El miedo nos libera

     Detrás de la puerta que vemos  abrirse sola con misteriosa lentitud hay un universo fantástico y desconocido… ¿Qué hacemos? ¿Huimos de él? ¿Retrocedemos asustados negándonos a descubrir lo que allí nos espera o entramos, por el contrario, para que nos atrape y nos envuelva esa ignorada dimensión que se ofrece a nosotros?
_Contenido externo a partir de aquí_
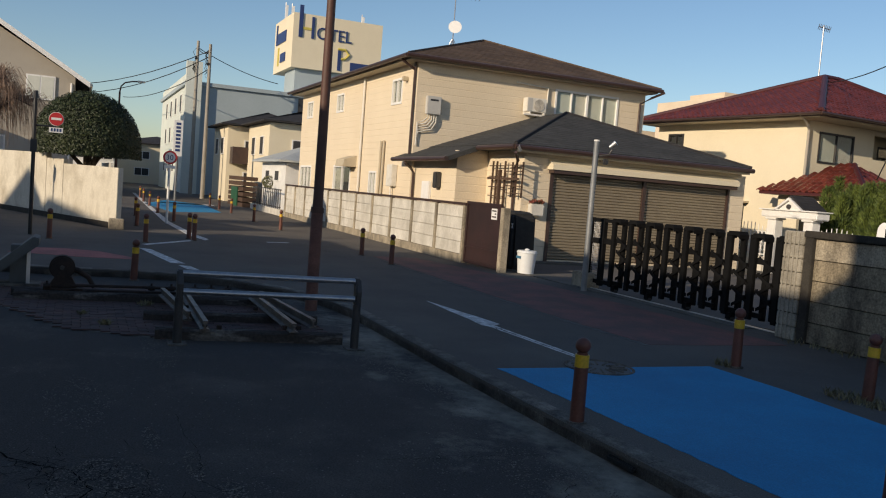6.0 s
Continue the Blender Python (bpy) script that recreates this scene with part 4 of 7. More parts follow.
# ---------------------------------------------------------------- peach house with garage
def peach_house():
    h = thing("house", -30, 12, 0, "two-storey house in peach siding with brown hipped roof and double garage", "house")
    X, Y, XL, YB = -26.0, 9.3, -41.4, 18.1
    S = dict(w1=(-28.34, -27.36, 4.66, 5.5), w2=(-35.25, -34.25, 4.76, 5.5), w0=(-40.3, -39.3, 4.76, 5.5), dr=(-35.1, -32.7, 0.55, 2.5), w3=(-30.3, -29.5, 1.05, 2.3), w4=(-41.0, -38.95, 0.7, 2.47))
    part("wall", wall("y", Y, 0.2, XL, X, 0.25, 5.9, list(S.values())), SIDING, h)
    part("wall", wall("x", X, -0.2, Y + 0.2, YB, 0.25, 5.9, [(14.5, 17.12, 4.42, 5.62)]), SIDING, h)
    part("wall", wall("x", XL, 0.2, Y + 0.2, YB, 0.25, 5.9), SIDING, h)
    part("wall", wall("y", YB + 0.2, -0.2, XL, X, 0.25, 5.9), SIDING, h)
    part("plinth", B((XL + 0.02, X - 0.02, Y + 0.02, YB, 0, 0.25)), CONC, h)
    part("floor", B((XL + 0.21, X - 0.21, Y + 0.21, YB - 0.01, 3.0, 3.2)), PALEGREY, h)
    rf = part("roof", hip(XL - 0.6, X + 0.45, Y - 0.55, YB + 0.55, 6.06, 1.72, "x", inset=5.0, fascia=0.10), BROWNROOF, h)
    hip_courses(rf, XL - 0.6, X + 0.45, Y - 0.55, YB + 0.55, 6.06, 1.72, 5.0, BROWNROOF, step=0.26)
    for dy in (Y - 0.55, YB + 0.55):
        part("ridge_cap", tube([(X + 0.45, dy, 6.08), (X - 4.55, 13.7, 7.81)], 0.045, 6), BROWNROOF, h)
    part("ridge_cap", tube([(X - 4.55, 13.7, 7.81), (XL + 4.4, 13.7, 7.81)], 0.045, 6), BROWNROOF, h)
    part("soffit", B((XL - 0.5, X + 0.38, Y - 0.45, YB + 0.45, 5.9, 5.955)), CREAM_D, h)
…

     Lo que hay de admirable dentro de lo fantástico, dijo André Breton, es que cuando lo fantástico desaparece sólo queda la realidad, y fue el mismo Breton quien confesó que amaba los fantasmas que entran por la puerta a pleno mediodía. Esta suerte de imprecisa frontera entre lo real y lo fantástico, entre lo real y lo imaginario, es algo que atañe particularmente al cine y a nosotros, sus espectadores. Desde niños, dejó escrito Adonis Kyrou en su apasionado libro El surrealismo en el cine, hemos buscado ese terror sintiendo confusamente que esa sensación nos permitiría ver lo que otros no lograban imaginar. Por eso, la noche desvela las sombras y en el cine aparecen los monstruos, los endriagos y vampiros; los golems y los viscosos ectoplasmas; seres de ultratumba; partes separadas del cuerpo que se arrastran por el suelo, malignas y aterradoras.
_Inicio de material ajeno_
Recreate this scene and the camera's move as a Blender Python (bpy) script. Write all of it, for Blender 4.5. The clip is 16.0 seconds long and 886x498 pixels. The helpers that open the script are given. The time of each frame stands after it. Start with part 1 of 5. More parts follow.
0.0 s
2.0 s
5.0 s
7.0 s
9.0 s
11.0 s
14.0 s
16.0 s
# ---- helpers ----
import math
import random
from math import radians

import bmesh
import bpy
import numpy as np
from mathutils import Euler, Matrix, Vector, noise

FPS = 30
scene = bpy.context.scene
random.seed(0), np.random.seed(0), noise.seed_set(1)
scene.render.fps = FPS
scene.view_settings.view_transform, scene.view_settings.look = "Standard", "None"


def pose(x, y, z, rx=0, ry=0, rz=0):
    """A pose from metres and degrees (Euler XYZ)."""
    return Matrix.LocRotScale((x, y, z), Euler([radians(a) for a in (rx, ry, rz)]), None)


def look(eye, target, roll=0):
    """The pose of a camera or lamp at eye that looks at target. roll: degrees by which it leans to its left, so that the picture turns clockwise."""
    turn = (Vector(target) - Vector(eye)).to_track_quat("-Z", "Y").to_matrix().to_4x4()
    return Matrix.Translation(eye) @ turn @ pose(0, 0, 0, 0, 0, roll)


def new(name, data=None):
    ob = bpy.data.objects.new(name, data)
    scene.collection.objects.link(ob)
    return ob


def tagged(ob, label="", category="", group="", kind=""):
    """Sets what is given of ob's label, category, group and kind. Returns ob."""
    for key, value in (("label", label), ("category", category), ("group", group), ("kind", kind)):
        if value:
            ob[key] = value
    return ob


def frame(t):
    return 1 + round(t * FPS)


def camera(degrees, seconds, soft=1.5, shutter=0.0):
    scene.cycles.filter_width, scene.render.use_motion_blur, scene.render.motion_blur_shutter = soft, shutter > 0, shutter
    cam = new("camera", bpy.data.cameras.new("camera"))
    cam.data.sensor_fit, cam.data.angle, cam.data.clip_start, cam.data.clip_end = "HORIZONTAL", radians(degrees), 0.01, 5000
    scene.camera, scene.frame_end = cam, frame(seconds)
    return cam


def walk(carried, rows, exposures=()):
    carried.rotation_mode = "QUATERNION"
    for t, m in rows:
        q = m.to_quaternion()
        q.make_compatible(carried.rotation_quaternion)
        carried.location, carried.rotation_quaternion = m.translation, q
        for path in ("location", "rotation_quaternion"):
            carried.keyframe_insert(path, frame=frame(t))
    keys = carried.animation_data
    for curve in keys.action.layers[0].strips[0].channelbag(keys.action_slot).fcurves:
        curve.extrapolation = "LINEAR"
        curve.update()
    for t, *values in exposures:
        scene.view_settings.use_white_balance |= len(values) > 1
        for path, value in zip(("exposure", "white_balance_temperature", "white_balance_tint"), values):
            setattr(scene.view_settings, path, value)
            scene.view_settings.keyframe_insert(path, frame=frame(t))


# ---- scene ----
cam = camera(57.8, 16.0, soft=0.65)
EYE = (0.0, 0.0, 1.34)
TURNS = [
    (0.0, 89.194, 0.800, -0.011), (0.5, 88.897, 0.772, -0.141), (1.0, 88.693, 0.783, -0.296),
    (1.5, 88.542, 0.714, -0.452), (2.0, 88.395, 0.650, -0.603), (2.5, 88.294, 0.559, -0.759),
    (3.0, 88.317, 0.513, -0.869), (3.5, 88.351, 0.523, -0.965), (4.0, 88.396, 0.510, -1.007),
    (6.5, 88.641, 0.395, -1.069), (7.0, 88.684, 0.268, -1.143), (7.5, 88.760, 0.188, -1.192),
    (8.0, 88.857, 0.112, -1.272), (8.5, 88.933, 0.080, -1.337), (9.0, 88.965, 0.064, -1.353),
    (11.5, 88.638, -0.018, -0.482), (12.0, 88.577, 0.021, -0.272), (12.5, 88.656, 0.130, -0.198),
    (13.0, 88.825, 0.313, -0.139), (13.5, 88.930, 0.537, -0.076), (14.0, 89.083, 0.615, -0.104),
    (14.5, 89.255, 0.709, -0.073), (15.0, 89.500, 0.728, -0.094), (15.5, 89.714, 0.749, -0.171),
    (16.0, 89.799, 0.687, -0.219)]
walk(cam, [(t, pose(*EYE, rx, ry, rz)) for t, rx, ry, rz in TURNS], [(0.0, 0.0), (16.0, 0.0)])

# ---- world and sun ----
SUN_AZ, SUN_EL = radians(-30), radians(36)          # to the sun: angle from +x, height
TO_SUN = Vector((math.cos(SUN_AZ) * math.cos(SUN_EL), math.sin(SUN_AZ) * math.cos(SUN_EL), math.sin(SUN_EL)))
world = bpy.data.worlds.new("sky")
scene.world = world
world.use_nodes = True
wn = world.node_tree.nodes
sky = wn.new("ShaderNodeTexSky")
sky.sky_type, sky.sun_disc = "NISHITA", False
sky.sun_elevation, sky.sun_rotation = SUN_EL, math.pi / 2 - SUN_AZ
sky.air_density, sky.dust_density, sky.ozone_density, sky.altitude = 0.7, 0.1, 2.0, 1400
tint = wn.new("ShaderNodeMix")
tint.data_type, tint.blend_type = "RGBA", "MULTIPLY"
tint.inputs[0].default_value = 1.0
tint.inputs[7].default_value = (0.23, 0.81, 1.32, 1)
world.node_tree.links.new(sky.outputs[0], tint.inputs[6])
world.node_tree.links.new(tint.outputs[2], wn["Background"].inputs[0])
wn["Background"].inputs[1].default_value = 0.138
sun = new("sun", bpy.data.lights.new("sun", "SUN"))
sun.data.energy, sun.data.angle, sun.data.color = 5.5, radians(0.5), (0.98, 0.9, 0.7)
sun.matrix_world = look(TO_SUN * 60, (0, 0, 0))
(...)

     ¡Pero seguimos siendo atraídos por los monstruos del cine! No por el lagarto con mente humana que comienza a vivir una vida cataclísmica dentro del Museo de Historia Natural, la abominación extraterrestre, el estrambótico ser acromegálico que se disuelve en sus propios vómitos o el Depredador o Terminator que surge del futuro para pulverizar el presente, porque éstos son monstruos y apariciones concebidos para uso exclusivo de los trepidantes “efectos especiales”. Nos atraen, por el contrario, las presencias mayéstaticas del terror metafísico porque sabemos que son entidades escapadas de otros mundos liberados de cualquier atadura que pudieran imponernos las leyes naturales.